TASK PROMPT: Look through the lines below and extract each one that contains "import".

— START MATERIAL FOR THIS TASK —

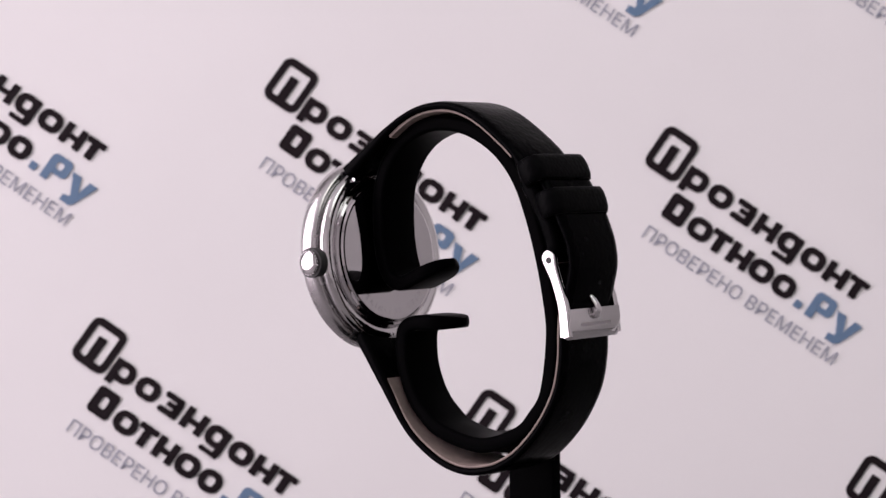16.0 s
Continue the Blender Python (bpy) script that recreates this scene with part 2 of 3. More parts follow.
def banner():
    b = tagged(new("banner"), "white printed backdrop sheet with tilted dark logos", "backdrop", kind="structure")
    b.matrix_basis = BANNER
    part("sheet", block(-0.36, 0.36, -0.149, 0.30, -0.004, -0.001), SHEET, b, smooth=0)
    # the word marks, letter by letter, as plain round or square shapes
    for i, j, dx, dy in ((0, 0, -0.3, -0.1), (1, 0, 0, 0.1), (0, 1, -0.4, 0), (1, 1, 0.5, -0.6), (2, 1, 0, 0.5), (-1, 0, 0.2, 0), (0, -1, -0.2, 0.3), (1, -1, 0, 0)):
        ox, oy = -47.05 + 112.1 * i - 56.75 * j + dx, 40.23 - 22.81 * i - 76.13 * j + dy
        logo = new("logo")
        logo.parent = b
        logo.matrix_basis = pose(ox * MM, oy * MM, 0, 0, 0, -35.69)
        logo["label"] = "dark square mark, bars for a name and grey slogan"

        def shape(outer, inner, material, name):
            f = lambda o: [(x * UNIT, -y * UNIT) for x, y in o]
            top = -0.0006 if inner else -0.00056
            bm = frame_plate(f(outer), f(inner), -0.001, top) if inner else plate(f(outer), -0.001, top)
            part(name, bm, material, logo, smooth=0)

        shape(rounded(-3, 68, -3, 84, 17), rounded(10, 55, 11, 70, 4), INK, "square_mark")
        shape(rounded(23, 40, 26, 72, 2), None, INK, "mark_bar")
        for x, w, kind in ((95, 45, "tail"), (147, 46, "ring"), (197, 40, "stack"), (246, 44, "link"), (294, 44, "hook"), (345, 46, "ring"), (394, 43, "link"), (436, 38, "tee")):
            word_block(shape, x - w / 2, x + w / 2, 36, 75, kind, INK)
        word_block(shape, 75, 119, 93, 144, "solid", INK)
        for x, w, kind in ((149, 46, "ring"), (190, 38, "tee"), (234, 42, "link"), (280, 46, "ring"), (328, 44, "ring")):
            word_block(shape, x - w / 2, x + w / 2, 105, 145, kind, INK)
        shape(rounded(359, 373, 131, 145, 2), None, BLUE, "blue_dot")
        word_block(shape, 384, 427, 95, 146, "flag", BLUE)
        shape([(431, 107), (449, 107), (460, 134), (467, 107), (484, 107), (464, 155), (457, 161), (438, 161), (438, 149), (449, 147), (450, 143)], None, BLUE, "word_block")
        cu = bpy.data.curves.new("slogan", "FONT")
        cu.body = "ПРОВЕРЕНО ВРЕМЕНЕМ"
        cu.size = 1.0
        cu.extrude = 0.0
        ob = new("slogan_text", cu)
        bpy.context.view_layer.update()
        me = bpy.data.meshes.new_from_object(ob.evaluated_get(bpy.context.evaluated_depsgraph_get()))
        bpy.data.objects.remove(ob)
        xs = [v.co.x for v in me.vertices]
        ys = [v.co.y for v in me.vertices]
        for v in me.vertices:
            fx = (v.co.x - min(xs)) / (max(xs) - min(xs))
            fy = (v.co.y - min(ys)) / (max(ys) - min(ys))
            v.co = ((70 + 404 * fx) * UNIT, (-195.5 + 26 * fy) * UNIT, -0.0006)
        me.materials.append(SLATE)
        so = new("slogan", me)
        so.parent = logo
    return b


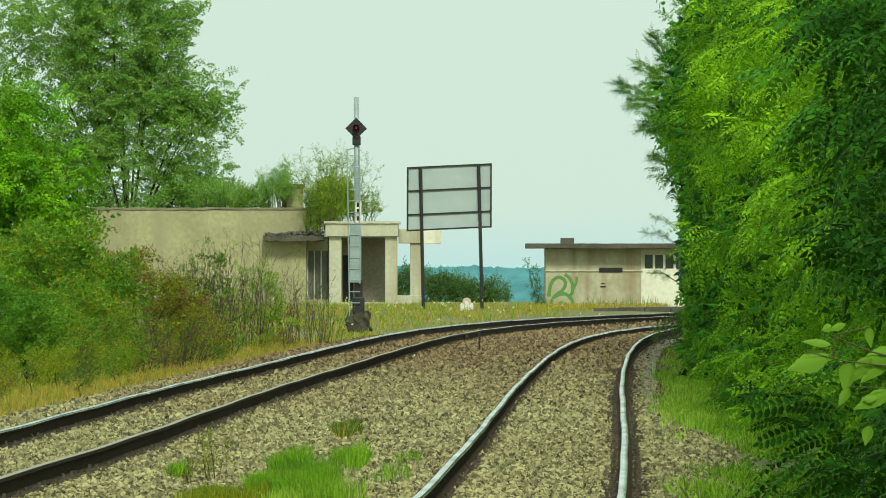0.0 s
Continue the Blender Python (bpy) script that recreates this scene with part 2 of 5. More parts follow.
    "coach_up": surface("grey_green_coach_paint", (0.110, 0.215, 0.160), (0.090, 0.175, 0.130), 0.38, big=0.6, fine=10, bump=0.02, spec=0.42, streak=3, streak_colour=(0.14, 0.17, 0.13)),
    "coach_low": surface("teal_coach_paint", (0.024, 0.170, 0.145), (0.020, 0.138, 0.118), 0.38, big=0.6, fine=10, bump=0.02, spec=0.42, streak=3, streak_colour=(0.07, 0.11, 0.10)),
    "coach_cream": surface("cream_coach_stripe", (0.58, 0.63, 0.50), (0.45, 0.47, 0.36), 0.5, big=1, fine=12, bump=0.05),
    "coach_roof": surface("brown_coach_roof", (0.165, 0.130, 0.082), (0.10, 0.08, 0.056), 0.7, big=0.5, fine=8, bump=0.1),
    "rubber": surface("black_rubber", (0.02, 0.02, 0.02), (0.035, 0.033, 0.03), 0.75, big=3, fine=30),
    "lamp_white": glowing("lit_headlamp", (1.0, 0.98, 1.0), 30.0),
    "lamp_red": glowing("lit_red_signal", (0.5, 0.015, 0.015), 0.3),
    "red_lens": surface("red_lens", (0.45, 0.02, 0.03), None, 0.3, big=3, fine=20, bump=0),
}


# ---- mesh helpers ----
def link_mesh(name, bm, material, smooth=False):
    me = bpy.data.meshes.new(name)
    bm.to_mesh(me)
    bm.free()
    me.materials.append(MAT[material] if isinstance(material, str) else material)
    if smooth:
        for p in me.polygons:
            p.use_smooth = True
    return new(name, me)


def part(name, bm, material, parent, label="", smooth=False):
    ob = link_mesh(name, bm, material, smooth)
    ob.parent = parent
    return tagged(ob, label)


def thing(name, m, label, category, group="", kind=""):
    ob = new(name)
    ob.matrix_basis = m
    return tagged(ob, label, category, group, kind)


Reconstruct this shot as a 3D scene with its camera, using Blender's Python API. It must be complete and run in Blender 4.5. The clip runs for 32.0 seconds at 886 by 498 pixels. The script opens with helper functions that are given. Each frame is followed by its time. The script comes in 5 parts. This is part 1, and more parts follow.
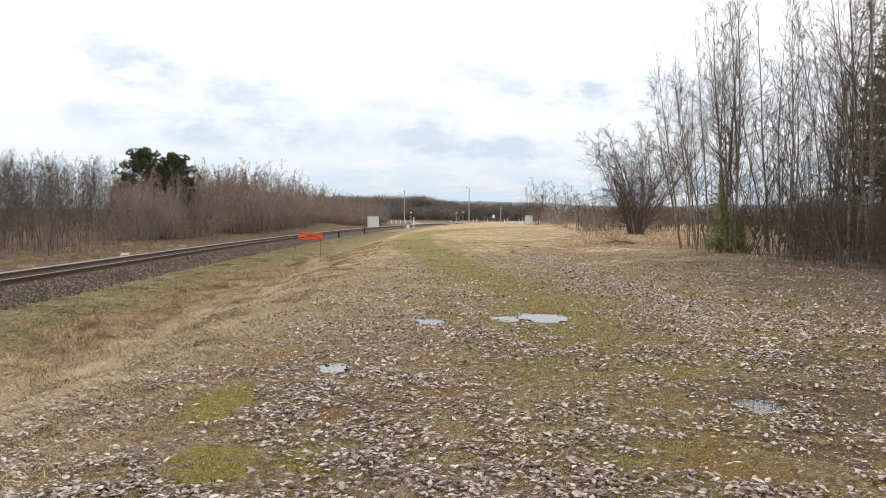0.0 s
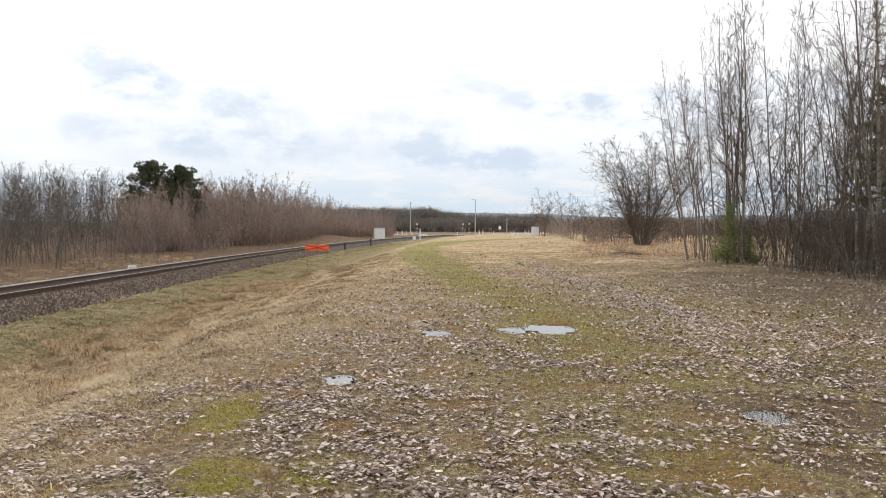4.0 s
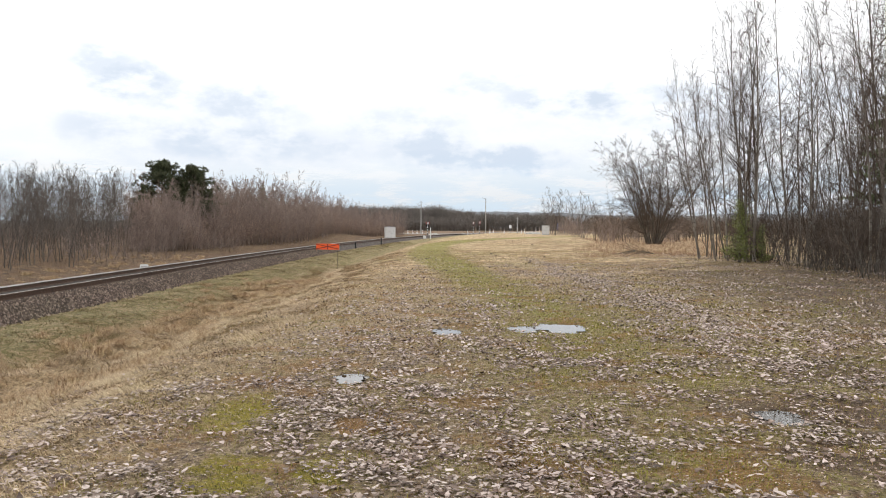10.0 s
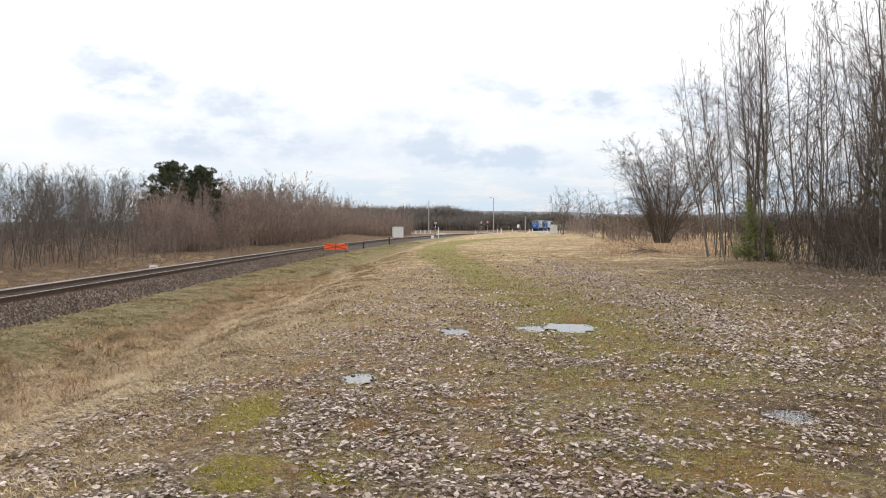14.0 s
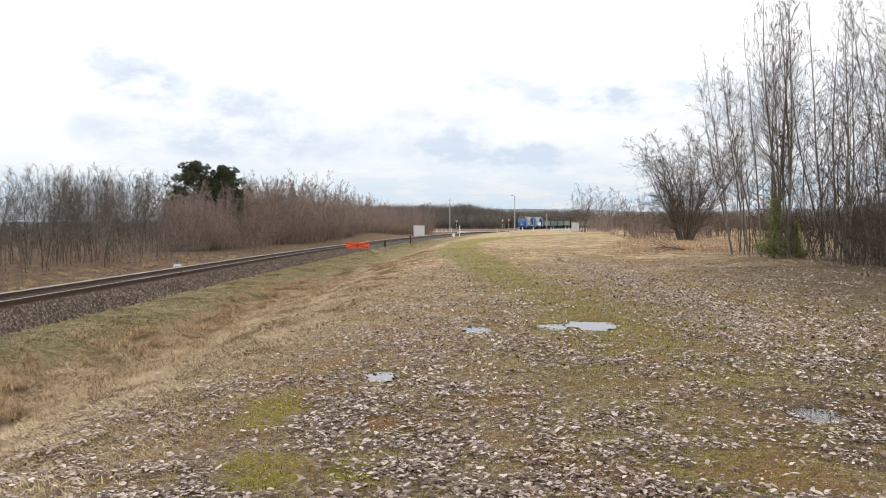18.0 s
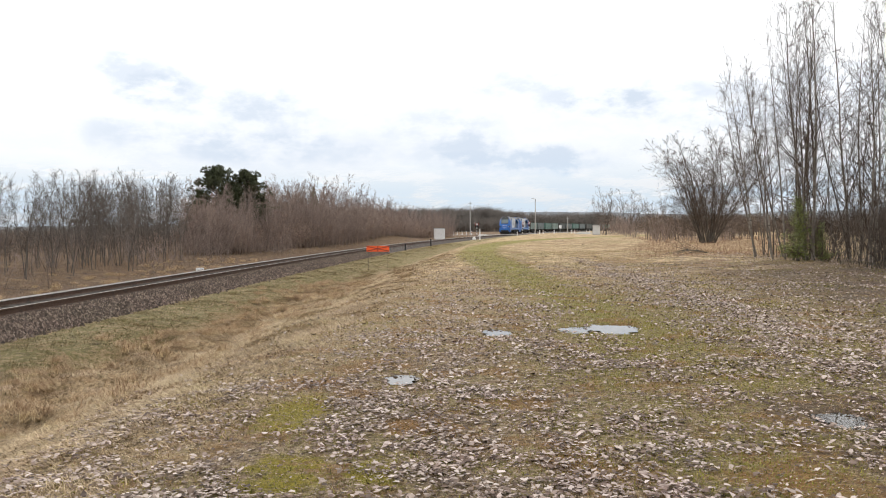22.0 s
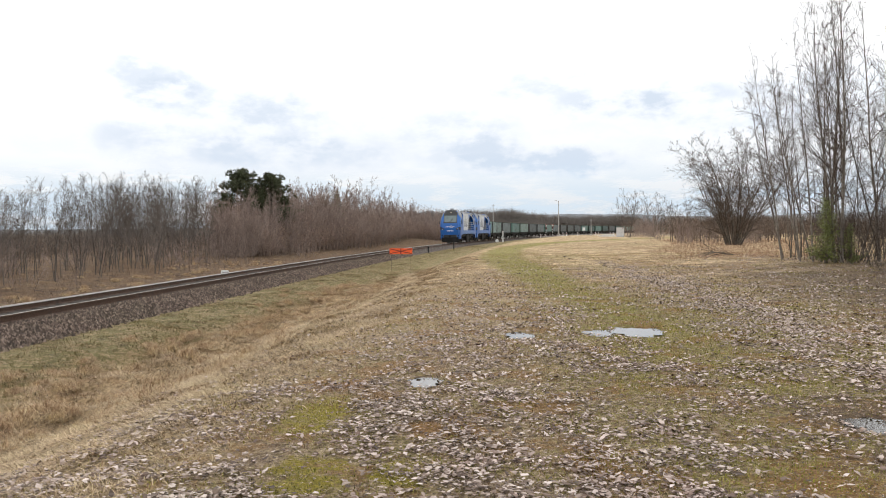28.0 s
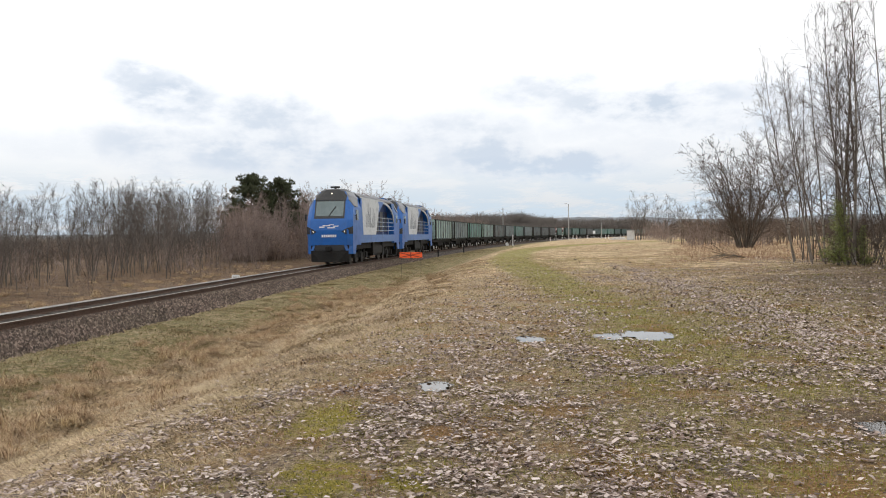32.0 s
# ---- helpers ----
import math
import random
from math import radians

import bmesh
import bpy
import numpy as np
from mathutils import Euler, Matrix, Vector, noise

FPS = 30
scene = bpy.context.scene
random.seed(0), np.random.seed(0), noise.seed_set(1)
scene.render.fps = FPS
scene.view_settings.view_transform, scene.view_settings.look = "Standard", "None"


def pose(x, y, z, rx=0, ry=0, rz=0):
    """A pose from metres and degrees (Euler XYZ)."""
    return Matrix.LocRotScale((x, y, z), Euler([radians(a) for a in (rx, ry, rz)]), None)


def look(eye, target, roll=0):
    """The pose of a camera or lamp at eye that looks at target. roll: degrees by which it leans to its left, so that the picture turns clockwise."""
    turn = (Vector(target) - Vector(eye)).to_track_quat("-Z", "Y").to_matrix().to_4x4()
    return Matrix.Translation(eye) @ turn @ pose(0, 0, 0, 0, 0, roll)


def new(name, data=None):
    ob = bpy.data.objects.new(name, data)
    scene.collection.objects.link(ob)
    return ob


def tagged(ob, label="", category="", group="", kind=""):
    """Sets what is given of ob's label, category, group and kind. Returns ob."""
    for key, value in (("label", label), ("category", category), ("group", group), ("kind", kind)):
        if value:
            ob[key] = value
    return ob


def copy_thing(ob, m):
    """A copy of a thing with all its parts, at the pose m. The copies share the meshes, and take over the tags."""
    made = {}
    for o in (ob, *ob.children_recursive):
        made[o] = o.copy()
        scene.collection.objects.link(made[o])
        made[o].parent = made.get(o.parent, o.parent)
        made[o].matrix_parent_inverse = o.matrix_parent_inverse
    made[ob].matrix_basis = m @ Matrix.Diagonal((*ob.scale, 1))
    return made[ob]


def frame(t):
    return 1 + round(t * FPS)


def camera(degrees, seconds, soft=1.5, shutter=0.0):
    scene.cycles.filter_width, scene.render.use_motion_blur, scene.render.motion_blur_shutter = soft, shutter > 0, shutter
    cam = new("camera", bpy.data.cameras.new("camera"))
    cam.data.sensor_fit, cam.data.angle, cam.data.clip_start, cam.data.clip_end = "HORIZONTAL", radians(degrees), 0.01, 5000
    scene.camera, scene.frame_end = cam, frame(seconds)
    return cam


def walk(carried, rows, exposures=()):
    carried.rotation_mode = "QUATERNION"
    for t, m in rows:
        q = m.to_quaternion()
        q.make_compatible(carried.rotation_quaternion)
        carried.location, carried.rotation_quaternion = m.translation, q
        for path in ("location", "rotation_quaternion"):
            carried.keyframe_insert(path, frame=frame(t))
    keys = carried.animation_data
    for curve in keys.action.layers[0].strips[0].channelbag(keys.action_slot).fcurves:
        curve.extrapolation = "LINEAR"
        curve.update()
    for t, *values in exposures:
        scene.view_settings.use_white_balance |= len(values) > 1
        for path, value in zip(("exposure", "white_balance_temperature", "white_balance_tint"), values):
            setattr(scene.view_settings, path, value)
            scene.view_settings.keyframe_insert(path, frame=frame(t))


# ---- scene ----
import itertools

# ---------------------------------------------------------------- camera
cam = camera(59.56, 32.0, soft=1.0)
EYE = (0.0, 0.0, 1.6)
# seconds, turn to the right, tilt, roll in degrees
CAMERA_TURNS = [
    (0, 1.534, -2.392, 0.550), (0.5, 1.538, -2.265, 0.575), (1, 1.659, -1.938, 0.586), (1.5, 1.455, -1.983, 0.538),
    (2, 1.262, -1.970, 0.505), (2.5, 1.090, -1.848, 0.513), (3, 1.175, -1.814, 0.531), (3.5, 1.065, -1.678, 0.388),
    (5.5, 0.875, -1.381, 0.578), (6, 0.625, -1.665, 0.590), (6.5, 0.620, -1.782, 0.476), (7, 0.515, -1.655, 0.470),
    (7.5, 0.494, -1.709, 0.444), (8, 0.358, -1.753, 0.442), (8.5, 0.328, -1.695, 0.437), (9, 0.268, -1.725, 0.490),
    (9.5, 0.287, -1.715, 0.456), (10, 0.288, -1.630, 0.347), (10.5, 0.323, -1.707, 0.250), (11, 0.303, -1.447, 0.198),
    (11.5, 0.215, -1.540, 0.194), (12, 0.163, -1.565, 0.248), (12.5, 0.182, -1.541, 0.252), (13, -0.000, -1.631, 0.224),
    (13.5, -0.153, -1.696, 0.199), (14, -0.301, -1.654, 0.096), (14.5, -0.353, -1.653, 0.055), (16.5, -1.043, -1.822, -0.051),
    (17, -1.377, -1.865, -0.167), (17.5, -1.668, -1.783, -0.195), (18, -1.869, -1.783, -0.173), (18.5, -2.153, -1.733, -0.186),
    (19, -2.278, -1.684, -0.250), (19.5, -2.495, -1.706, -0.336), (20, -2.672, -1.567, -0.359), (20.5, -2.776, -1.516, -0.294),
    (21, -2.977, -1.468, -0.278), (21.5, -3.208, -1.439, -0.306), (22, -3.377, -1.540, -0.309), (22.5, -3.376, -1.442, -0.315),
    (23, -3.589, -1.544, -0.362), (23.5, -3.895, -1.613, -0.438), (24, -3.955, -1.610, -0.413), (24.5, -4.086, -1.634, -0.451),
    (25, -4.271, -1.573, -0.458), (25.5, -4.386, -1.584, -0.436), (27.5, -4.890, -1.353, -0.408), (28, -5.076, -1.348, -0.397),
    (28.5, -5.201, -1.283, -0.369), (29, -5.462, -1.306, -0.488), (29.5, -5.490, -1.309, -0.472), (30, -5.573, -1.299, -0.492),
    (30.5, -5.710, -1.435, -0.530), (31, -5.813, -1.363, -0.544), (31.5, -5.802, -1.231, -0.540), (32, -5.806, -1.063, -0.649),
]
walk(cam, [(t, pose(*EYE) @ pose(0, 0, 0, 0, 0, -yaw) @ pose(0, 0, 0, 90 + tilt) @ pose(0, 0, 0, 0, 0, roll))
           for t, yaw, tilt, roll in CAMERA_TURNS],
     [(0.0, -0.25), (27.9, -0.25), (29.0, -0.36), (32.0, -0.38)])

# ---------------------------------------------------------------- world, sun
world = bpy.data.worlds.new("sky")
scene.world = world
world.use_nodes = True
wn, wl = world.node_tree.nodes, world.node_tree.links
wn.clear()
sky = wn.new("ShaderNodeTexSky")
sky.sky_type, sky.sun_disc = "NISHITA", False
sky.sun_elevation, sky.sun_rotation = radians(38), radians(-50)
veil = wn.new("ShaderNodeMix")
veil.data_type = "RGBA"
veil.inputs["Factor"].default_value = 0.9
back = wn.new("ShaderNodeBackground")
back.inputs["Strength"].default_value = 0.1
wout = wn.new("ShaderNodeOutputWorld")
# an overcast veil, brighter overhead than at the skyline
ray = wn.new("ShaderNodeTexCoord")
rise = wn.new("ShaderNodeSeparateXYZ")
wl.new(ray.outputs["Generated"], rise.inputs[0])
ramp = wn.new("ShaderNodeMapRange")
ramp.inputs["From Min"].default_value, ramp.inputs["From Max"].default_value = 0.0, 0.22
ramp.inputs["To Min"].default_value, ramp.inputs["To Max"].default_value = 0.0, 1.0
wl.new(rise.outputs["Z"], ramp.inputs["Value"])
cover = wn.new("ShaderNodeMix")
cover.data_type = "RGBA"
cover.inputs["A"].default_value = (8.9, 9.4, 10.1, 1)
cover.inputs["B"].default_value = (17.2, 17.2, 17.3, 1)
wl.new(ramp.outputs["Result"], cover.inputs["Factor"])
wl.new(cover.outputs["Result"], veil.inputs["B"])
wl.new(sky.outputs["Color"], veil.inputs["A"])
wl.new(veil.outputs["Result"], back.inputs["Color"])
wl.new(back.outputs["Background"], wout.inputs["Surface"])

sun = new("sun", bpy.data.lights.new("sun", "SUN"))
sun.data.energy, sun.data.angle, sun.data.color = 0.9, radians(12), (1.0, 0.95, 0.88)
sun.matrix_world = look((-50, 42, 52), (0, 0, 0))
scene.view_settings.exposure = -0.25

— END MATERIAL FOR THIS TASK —

SOLVED PROBLEM:
import math
import random
from math import radians
import bmesh
import bpy
import numpy as np
from mathutils import Euler, Matrix, Vector, noise
import itertools